Los Angeles Basin, where the Los Angeles metropolitan area is located, according to The Köppen climate classification, has a Mediterranean climate, a type of dry subtropical climate. It is characterized by dry summers and rainy winters. The rainfall is heavily seasonal, ranging from 3.25 inches of rain in February, to 0.03 inches in July.
The average low temperature follows a similar pattern. It rarely goes below 50 F, except in December (48.7 F) and January (48.8 F). The lowest ever temperature was 28 F, measured on three separate occasions – Feb. 3, 1883, Jan. 7, 1913 and Jan. 4, 1949.
During summers (from Jun to September), the night temperature in Los Angeles doesn’t get below 60 F, meaning even at its coldest, the nights are still rather pleasant.
There are several reasons why the temperature never really goes down, even in during the winter nights, in Los Angeles. The biggest is the proximity to the ocean. Pacific acts as a giant heat sink, gathering heat during the day and releasing it during the night. The warm air gets blown over the city, keeping the temperature from plummeting.

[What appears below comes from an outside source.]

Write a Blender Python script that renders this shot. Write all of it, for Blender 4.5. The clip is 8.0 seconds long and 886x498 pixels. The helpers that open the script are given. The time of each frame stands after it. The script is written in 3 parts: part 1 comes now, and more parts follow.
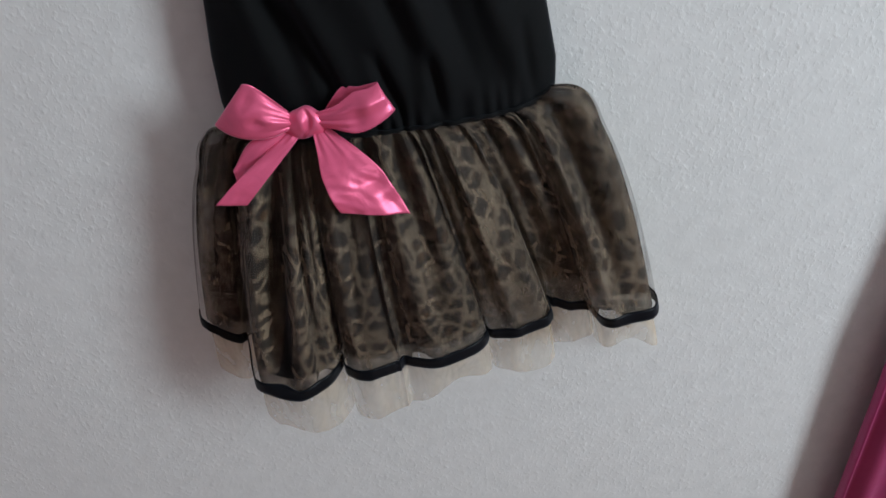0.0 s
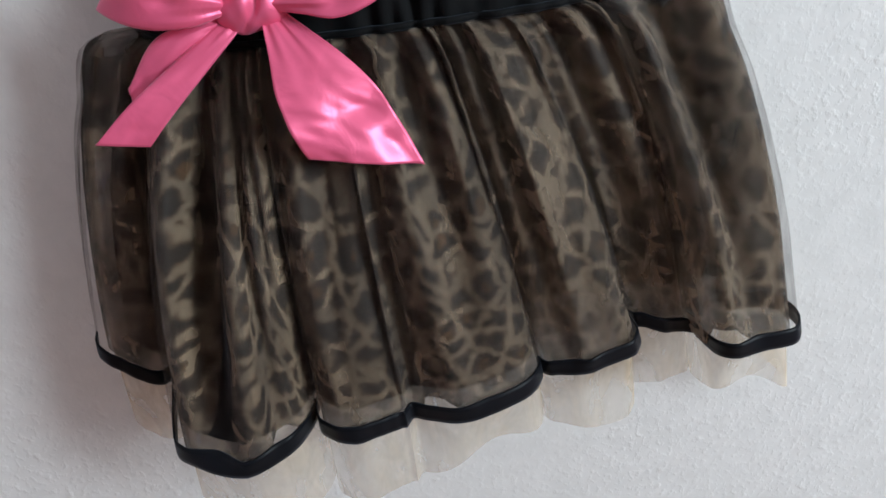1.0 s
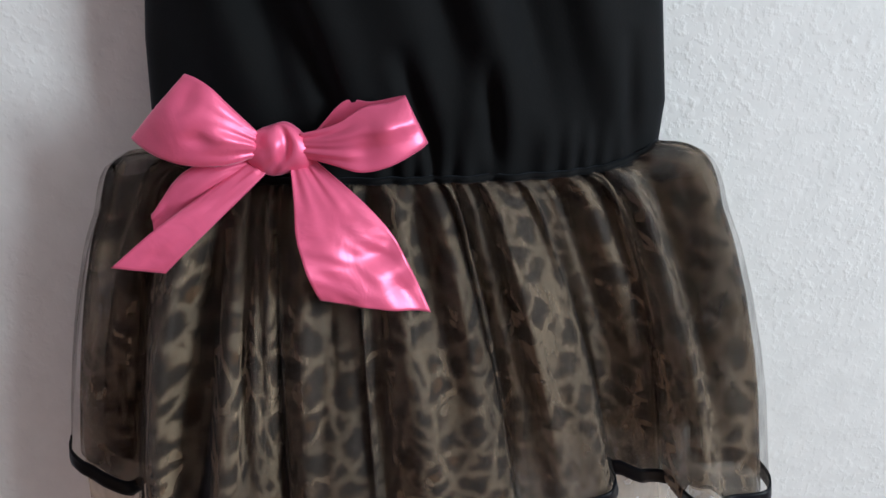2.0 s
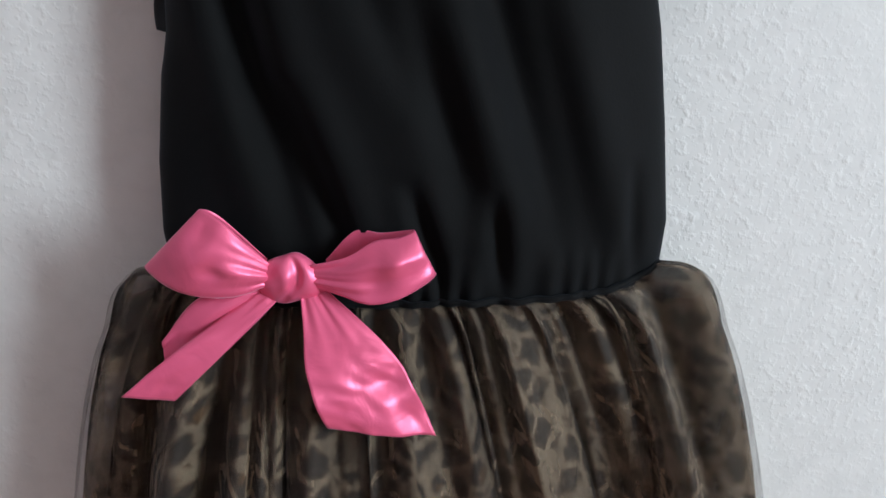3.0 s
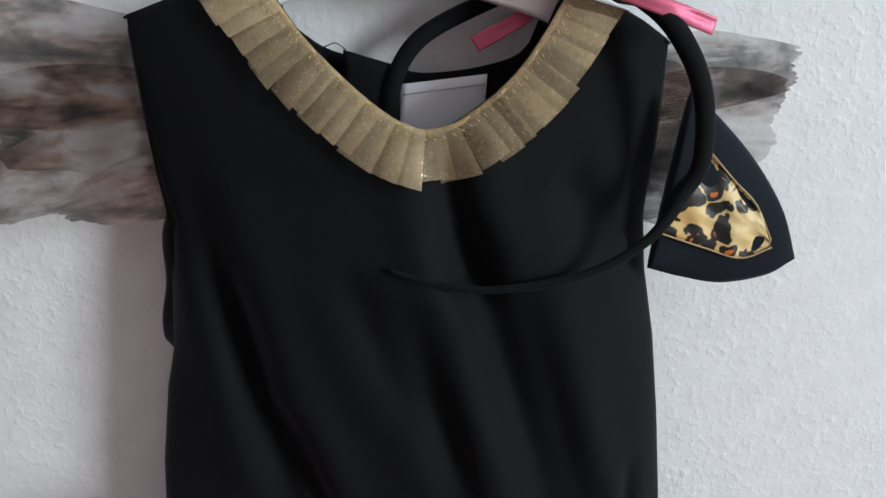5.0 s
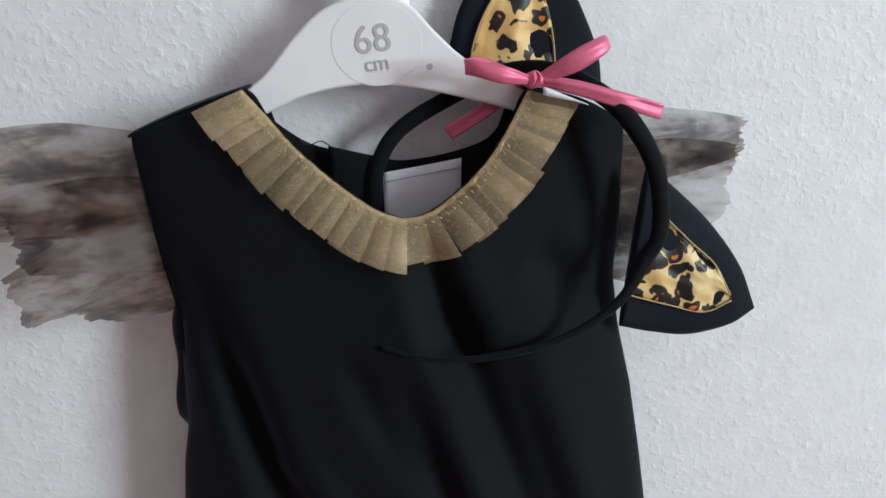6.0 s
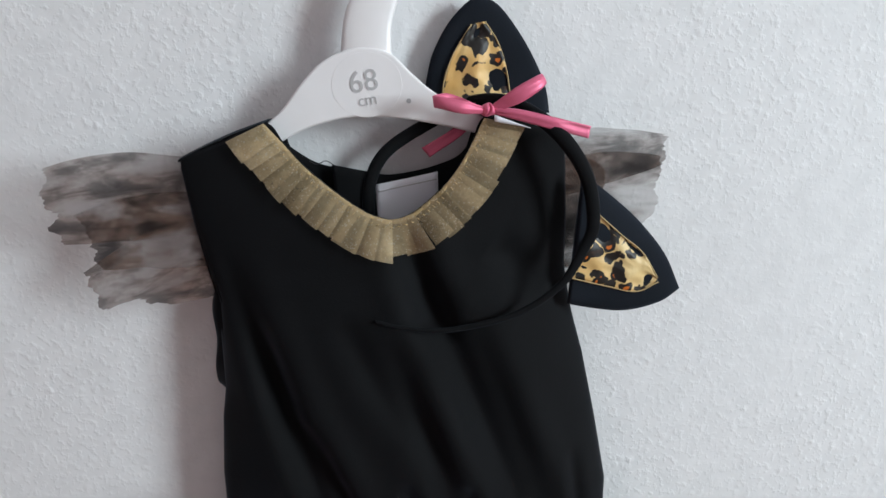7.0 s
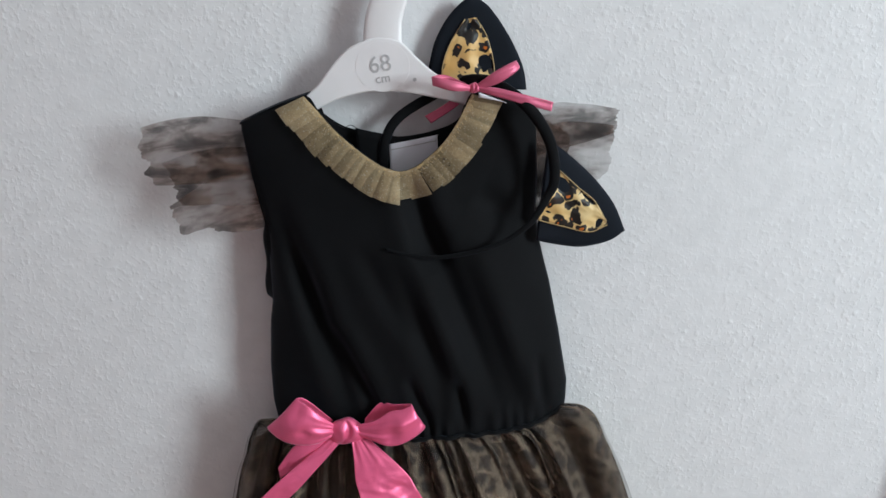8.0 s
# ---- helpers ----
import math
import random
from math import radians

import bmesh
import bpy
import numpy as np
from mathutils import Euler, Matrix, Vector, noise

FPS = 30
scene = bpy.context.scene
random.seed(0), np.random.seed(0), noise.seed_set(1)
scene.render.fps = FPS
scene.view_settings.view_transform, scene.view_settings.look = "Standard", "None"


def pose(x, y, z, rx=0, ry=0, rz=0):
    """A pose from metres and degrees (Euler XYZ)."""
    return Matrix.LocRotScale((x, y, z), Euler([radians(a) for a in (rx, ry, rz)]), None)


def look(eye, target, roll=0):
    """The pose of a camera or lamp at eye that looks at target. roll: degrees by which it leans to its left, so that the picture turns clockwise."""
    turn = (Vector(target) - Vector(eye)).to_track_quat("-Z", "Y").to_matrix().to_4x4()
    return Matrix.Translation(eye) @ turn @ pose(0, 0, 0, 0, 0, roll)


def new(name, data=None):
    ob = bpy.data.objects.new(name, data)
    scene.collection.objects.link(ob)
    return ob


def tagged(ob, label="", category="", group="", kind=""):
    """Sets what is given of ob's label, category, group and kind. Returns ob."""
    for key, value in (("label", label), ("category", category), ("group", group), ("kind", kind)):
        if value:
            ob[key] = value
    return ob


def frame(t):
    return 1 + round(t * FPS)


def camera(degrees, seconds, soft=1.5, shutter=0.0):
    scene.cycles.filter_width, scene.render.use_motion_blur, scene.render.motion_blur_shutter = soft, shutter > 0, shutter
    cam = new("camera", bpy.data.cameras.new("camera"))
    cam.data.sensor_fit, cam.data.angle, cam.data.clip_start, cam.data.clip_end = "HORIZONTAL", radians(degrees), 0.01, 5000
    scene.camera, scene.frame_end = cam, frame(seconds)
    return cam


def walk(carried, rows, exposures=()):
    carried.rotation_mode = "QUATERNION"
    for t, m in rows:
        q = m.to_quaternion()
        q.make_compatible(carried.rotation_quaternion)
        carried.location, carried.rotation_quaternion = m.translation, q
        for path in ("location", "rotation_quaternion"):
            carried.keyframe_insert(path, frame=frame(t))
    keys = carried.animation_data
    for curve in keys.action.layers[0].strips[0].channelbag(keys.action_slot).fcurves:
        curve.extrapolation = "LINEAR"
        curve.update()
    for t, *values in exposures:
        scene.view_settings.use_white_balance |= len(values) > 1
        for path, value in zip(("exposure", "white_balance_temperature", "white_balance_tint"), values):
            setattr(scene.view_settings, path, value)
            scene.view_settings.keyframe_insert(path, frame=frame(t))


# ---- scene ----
cam = camera(66.0, 8.0)
PATH = [
    (0, (0.025, -0.486, 1.342), (-0.007, 1.252, 0.353), -7.8),
    (0.5, (0.008, -0.391, 1.267), (0.002, 1.379, 0.336), -10.0),
    (1, (0.002, -0.338, 1.226), (-0.001, 1.463, 0.357), -7.5),
    (1.5, (-0.007, -0.335, 1.24), (0.066, 1.513, 0.479), -2.4),
    (3, (-0.019, -0.323, 1.304), (0.132, 1.571, 0.678), 0.5),
    (3.5, (-0.021, -0.317, 1.33), (0.136, 1.583, 0.724), 1.0),
    (4, (-0.021, -0.314, 1.352), (0.127, 1.6, 0.793), 0.7),
    (4.5, (-0.018, -0.305, 1.39), (0.127, 1.612, 0.841), 0.7),
    (5, (-0.022, -0.296, 1.422), (0.158, 1.615, 0.862), 0.9),
    (6.5, (-0.009, -0.344, 1.461), (0.146, 1.583, 0.95), -4.2),
    (7, (0.002, -0.391, 1.465), (0.101, 1.544, 0.97), -4.2),
    (7.5, (0.011, -0.437, 1.475), (0.07, 1.479, 0.905), -4.1),
    (8, (0.023, -0.501, 1.482), (0.012, 1.406, 0.878), -3.7),
]
walk(cam, [(t, look(eye, target, roll)) for t, eye, target, roll in PATH],
     [(0, -0.56), (0.5, -0.27), (1, -0.07), (3, -0.13), (5, -0.15), (6.5, -0.14), (7, -0.16), (8, -0.28)])

# ---- world and light ----
world = bpy.data.worlds.new("world")
scene.world = world
world.use_nodes = True
wn = world.node_tree
sky = wn.nodes.new("ShaderNodeTexSky")
sky.sky_type, sky.sun_disc = "NISHITA", False
sky.sun_elevation, sky.sun_rotation = radians(35), radians(200)
wn.links.new(sky.outputs[0], wn.nodes["Background"].inputs[0])
wn.nodes["Background"].inputs[1].default_value = 0.1

window_light = bpy.data.lights.new("window_light", "AREA")
window_light.shape, window_light.size, window_light.size_y = "RECTANGLE", 0.55, 0.95
window_light.energy, window_light.color = 66, (0.83, 0.952, 1.0)
window_lamp = new("window_light", window_light)
window_lamp.matrix_world = look((1.99, -1.41, 1.72), (0.5, -0.92, 1.55))


# ---- materials ----
def material(name):
    m = bpy.data.materials.new(name)
    m.use_nodes = True
    nt = m.node_tree
    return m, nt, nt.nodes["Principled BSDF"], nt.nodes["Material Output"]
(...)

The second reason is the El Nino phenomenon. The warm-phase of an El Niño–Southern Oscillation usually coincides with winter months and raises the temperature significantly during this phase, keeping Los Angeles nights warm.

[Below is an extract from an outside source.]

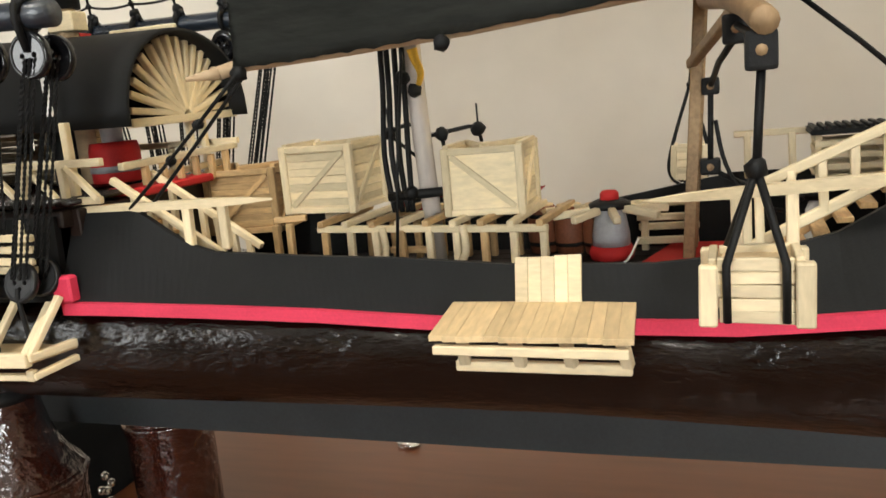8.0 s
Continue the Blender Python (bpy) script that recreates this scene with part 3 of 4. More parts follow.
def shroud(name, label, yard, r, xs_top, top_z, top_at, buttons, bottoms, feet, rows, yaw=0.0, bottoms_on=True):
    """A yard with buttons below and a knotted net above it that narrows to the mast."""
    rig = thing(name, label, "rigging", group="button shrouds", at=yard[0])
    ya, yb = yard
    part("yard", tube_bm(bmesh.new(), [tuple(Vector(ya).lerp(Vector(yb), i / 12)) for i in range(13)], r, 14), YARD, rig, "black painted wooden yard")
    lanyards(buttons, bottoms, feet, rig, yaw)
    lines = []
    for (x, y, z), tx in zip(buttons, xs_top):
        t = (x - ya[0]) / (yb[0] - ya[0])
        c = Vector(ya).lerp(Vector(yb), t)
        # loop round the yard
        loop = [(c.x + 0.5 * math.sin(a), c.y - (r + .6) * math.cos(a), c.z + (r + .6) * math.sin(a)) for a in (2 * math.pi * k / 10 for k in range(11))]
        cord(loop, 0.95, ROPE, rig, "rope_loop", n=6)
        cord([(x, y - .8, z + 1), (c.x - .3, c.y - r - .9, c.z - r * .4), (c.x, c.y - r - .9, c.z + r * .5), (c.x, c.y - 1, c.z + r + 2.5)], 0.95, ROPE, rig, "rope_loop", n=6)
        knot((c.x, c.y - 1, c.z + r + 2.4), 2.1, rig)
        knot((c.x + 2.2, c.y - 2, c.z + r + 1.0), 1.2, rig)
        a, b = Vector((c.x, c.y - 1, c.z + r + 2)), Vector((tx, top_at, top_z))
        lines.append((a, b))
        pts = [tuple(a.lerp(b, i / 10) + Vector((0.5 * math.sin(i * 2.1 + x), 0, 0))) for i in range(11)]
        cord(pts, 0.55, ROPE, rig, "shroud_line", n=6)
    for f in rows:
        last = None
        for a, b in lines:
            p = a.lerp(b, f + rnd.uniform(-.008, .008))
            knot(p, 1.25, rig)
            if last is not None:
                cord(sag(last, p, rnd.uniform(0.3, 1.3), 6), 0.5, ROPE, rig, "ratline", n=5)
            last = p
    return rig


S_TOP = [(16, 221, 297), (37, 222.5, 296.4), (59, 224.2, 295.8), (80, 225.8, 295.2), (101, 227.5, 294.4), (120, 229, 293.6)]
S_LOW = [(36, 227, 237), (50, 227.5, 236.6), (64, 228, 236.4), (76, 228.5, 236.8), (90, 229, 236.4), (103, 229.5, 237)]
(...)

So, the answer to the question does LA gets cold at night is no, not really. There may be some winter nights when it can get unpleasant, but even then, it is far from unbearable. This is the main reason why Los Angeles has the second highest homeless population in the nation, behind New York. Almost 50,000 homeless people were living in Los Angeles in 2018, and the main reason they choose LA was its mild climate, making it easier to find a place to sleep during the night.